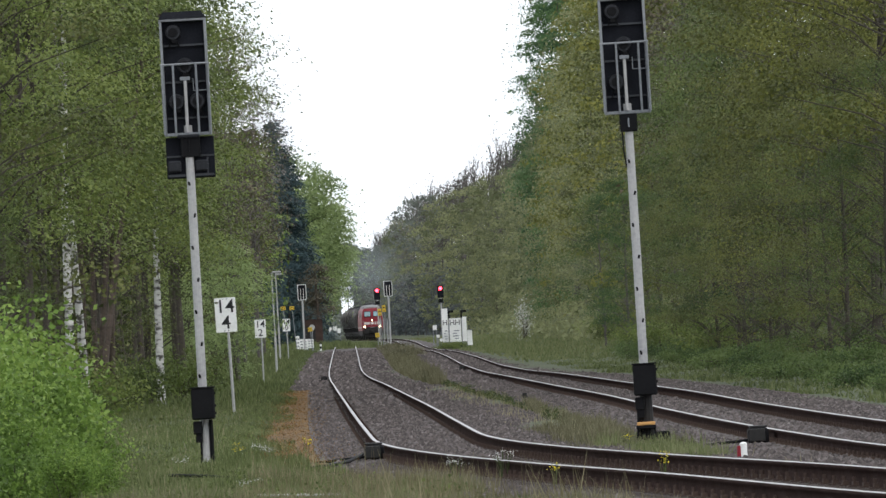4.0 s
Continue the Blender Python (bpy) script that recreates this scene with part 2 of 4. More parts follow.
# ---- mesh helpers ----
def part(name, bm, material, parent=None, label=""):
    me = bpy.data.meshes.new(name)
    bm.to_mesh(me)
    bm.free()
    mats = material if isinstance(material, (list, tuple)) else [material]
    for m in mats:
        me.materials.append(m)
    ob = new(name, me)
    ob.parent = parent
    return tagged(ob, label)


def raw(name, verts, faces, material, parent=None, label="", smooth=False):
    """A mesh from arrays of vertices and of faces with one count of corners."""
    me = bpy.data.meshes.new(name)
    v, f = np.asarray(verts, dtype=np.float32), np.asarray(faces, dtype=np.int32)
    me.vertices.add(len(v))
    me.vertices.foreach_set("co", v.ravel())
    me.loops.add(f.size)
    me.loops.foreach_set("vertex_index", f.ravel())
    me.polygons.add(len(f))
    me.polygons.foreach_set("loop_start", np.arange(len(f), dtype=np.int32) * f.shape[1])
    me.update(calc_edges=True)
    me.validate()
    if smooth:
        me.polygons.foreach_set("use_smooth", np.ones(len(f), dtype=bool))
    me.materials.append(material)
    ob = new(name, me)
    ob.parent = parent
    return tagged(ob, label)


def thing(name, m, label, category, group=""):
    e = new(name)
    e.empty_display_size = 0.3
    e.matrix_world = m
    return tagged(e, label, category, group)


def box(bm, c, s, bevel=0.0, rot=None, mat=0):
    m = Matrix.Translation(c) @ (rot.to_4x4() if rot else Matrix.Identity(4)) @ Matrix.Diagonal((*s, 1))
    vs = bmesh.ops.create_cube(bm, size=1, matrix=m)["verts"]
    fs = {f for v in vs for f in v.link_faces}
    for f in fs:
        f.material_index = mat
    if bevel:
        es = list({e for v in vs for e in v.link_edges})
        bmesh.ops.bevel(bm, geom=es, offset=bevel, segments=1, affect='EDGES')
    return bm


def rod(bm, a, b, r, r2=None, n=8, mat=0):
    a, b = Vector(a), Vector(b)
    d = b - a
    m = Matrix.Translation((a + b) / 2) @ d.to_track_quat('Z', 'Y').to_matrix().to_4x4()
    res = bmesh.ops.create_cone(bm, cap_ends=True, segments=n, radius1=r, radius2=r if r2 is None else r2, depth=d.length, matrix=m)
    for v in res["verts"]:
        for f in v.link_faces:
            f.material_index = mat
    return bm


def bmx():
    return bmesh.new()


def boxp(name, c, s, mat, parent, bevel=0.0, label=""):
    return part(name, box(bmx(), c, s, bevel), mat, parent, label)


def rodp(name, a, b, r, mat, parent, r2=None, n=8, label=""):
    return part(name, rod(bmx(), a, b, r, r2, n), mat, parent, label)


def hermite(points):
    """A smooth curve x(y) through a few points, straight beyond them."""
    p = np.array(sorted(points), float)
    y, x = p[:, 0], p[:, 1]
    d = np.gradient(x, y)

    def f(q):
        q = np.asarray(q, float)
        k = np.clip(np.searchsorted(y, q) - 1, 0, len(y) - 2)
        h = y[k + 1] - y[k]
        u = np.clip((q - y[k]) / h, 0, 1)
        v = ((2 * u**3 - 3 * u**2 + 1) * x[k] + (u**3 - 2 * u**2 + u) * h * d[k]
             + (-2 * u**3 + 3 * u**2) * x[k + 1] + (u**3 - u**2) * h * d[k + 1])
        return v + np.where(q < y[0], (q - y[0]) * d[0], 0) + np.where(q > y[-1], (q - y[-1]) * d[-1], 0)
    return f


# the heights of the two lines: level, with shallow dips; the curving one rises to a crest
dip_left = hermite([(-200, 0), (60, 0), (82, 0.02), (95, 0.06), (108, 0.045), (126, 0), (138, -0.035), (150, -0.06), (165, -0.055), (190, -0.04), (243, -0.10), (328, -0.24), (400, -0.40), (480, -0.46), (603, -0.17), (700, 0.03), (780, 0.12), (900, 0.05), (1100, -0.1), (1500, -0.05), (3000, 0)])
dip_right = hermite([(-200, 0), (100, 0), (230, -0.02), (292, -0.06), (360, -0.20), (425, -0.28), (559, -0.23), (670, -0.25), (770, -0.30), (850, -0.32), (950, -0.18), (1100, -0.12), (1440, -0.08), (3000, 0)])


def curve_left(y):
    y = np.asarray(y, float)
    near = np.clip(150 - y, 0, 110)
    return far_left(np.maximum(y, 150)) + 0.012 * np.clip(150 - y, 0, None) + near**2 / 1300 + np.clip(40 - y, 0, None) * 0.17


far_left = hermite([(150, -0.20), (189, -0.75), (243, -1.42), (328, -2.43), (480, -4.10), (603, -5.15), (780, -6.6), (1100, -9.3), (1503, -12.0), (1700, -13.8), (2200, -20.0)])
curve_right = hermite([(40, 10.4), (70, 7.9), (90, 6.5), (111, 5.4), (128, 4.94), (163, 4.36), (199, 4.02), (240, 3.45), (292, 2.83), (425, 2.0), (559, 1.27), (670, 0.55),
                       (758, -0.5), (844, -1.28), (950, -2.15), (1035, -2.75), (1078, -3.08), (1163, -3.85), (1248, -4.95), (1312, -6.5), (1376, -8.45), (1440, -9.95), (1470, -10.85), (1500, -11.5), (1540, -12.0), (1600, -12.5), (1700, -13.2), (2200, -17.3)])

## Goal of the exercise
The data should be printed again unchanged; leave its pictures out.

## Answer to this exercise
4.0 s
Continue the Blender Python (bpy) script that recreates this scene with part 2 of 4. More parts follow.
# ---- mesh helpers ----
def part(name, bm, material, parent=None, label=""):
    me = bpy.data.meshes.new(name)
    bm.to_mesh(me)
    bm.free()
    mats = material if isinstance(material, (list, tuple)) else [material]
    for m in mats:
        me.materials.append(m)
    ob = new(name, me)
    ob.parent = parent
    return tagged(ob, label)


def raw(name, verts, faces, material, parent=None, label="", smooth=False):
    """A mesh from arrays of vertices and of faces with one count of corners."""
    me = bpy.data.meshes.new(name)
    v, f = np.asarray(verts, dtype=np.float32), np.asarray(faces, dtype=np.int32)
    me.vertices.add(len(v))
    me.vertices.foreach_set("co", v.ravel())
    me.loops.add(f.size)
    me.loops.foreach_set("vertex_index", f.ravel())
    me.polygons.add(len(f))
    me.polygons.foreach_set("loop_start", np.arange(len(f), dtype=np.int32) * f.shape[1])
    me.update(calc_edges=True)
    me.validate()
    if smooth:
        me.polygons.foreach_set("use_smooth", np.ones(len(f), dtype=bool))
    me.materials.append(material)
    ob = new(name, me)
    ob.parent = parent
    return tagged(ob, label)


def thing(name, m, label, category, group=""):
    e = new(name)
    e.empty_display_size = 0.3
    e.matrix_world = m
    return tagged(e, label, category, group)


def box(bm, c, s, bevel=0.0, rot=None, mat=0):
    m = Matrix.Translation(c) @ (rot.to_4x4() if rot else Matrix.Identity(4)) @ Matrix.Diagonal((*s, 1))
    vs = bmesh.ops.create_cube(bm, size=1, matrix=m)["verts"]
    fs = {f for v in vs for f in v.link_faces}
    for f in fs:
        f.material_index = mat
    if bevel:
        es = list({e for v in vs for e in v.link_edges})
        bmesh.ops.bevel(bm, geom=es, offset=bevel, segments=1, affect='EDGES')
    return bm


def rod(bm, a, b, r, r2=None, n=8, mat=0):
    a, b = Vector(a), Vector(b)
    d = b - a
    m = Matrix.Translation((a + b) / 2) @ d.to_track_quat('Z', 'Y').to_matrix().to_4x4()
    res = bmesh.ops.create_cone(bm, cap_ends=True, segments=n, radius1=r, radius2=r if r2 is None else r2, depth=d.length, matrix=m)
    for v in res["verts"]:
        for f in v.link_faces:
            f.material_index = mat
    return bm


def bmx():
    return bmesh.new()


def boxp(name, c, s, mat, parent, bevel=0.0, label=""):
    return part(name, box(bmx(), c, s, bevel), mat, parent, label)


def rodp(name, a, b, r, mat, parent, r2=None, n=8, label=""):
    return part(name, rod(bmx(), a, b, r, r2, n), mat, parent, label)


def hermite(points):
    """A smooth curve x(y) through a few points, straight beyond them."""
    p = np.array(sorted(points), float)
    y, x = p[:, 0], p[:, 1]
    d = np.gradient(x, y)

    def f(q):
        q = np.asarray(q, float)
        k = np.clip(np.searchsorted(y, q) - 1, 0, len(y) - 2)
        h = y[k + 1] - y[k]
        u = np.clip((q - y[k]) / h, 0, 1)
        v = ((2 * u**3 - 3 * u**2 + 1) * x[k] + (u**3 - 2 * u**2 + u) * h * d[k]
             + (-2 * u**3 + 3 * u**2) * x[k + 1] + (u**3 - u**2) * h * d[k + 1])
        return v + np.where(q < y[0], (q - y[0]) * d[0], 0) + np.where(q > y[-1], (q - y[-1]) * d[-1], 0)
    return f


# the heights of the two lines: level, with shallow dips; the curving one rises to a crest
dip_left = hermite([(-200, 0), (60, 0), (82, 0.02), (95, 0.06), (108, 0.045), (126, 0), (138, -0.035), (150, -0.06), (165, -0.055), (190, -0.04), (243, -0.10), (328, -0.24), (400, -0.40), (480, -0.46), (603, -0.17), (700, 0.03), (780, 0.12), (900, 0.05), (1100, -0.1), (1500, -0.05), (3000, 0)])
dip_right = hermite([(-200, 0), (100, 0), (230, -0.02), (292, -0.06), (360, -0.20), (425, -0.28), (559, -0.23), (670, -0.25), (770, -0.30), (850, -0.32), (950, -0.18), (1100, -0.12), (1440, -0.08), (3000, 0)])


def curve_left(y):
    y = np.asarray(y, float)
    near = np.clip(150 - y, 0, 110)
    return far_left(np.maximum(y, 150)) + 0.012 * np.clip(150 - y, 0, None) + near**2 / 1300 + np.clip(40 - y, 0, None) * 0.17


far_left = hermite([(150, -0.20), (189, -0.75), (243, -1.42), (328, -2.43), (480, -4.10), (603, -5.15), (780, -6.6), (1100, -9.3), (1503, -12.0), (1700, -13.8), (2200, -20.0)])
curve_right = hermite([(40, 10.4), (70, 7.9), (90, 6.5), (111, 5.4), (128, 4.94), (163, 4.36), (199, 4.02), (240, 3.45), (292, 2.83), (425, 2.0), (559, 1.27), (670, 0.55),
                       (758, -0.5), (844, -1.28), (950, -2.15), (1035, -2.75), (1078, -3.08), (1163, -3.85), (1248, -4.95), (1312, -6.5), (1376, -8.45), (1440, -9.95), (1470, -10.85), (1500, -11.5), (1540, -12.0), (1600, -12.5), (1700, -13.2), (2200, -17.3)])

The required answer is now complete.